Maria Schneider est morte. Nous ne croiserons plus son beau regard sombre et triste.
Elle fut la jeune femme lumineuse, qui paraît se soumettre au désir brutal de Marlon Brando, dans Le dernier tango à Paris (1972). La scène de la sodomie est demeurée fameuse, où l’on voit l’acteur maintenir Maria au sol, tout en amenant à lui un paquet de beurre. Elle reviendra tout de même dans l’appartement démeublé, où s’accomplissent les cérémonies de leur plaisir. Mais, au final, quand il vient solliciter un pauvre bonheur conjugal, elle le tue, pour se débarrasser de son encombrante sentimentalité ; et l’on voit le mâle, naguère triomphant, dominateur, se recroqueviller, prendre, sur le balcon où s’achève son agonie, la position d’un grand fœtus au visage apaisé…
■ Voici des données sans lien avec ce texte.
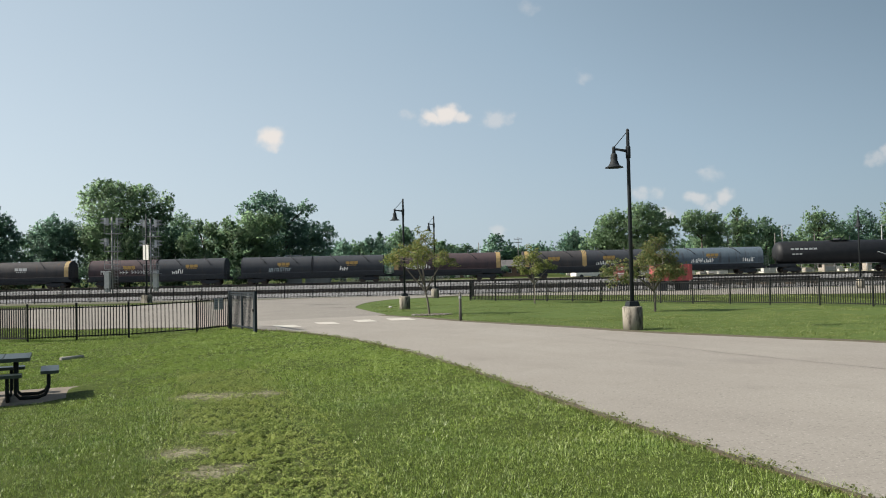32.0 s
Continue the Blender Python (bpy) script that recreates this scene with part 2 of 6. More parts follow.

Le film connut un succès à la mesure du scandale qu’il provoqua. Le Vatican s’émut, les ligues féministes américaines protestèrent avec véhémence, arborant des pancartes vengeresses devant les salles. Brando comprit que Bernardo Bertolucci, le metteur en scène, lui avait volé un peu de son propre personnage. Il se sentit trahi, floué. Mais sa carrière, loin de souffrir de ce rôle soufré, fut relancée au contraire. En revanche, nul ne se soucia plus de Maria Schneider. La « grande famille » du cinématographe, si généreuse, si folle, si libérale, l’ignora ; ses représentants, quand ils la croisaient, regardaient ailleurs, l’air gêné. Elle évoquait, avec une mine navrée, mais sans amertume, le sourire entendu que lui adressaient les garçons de café, quand elle leur commandait un jambon-beurre…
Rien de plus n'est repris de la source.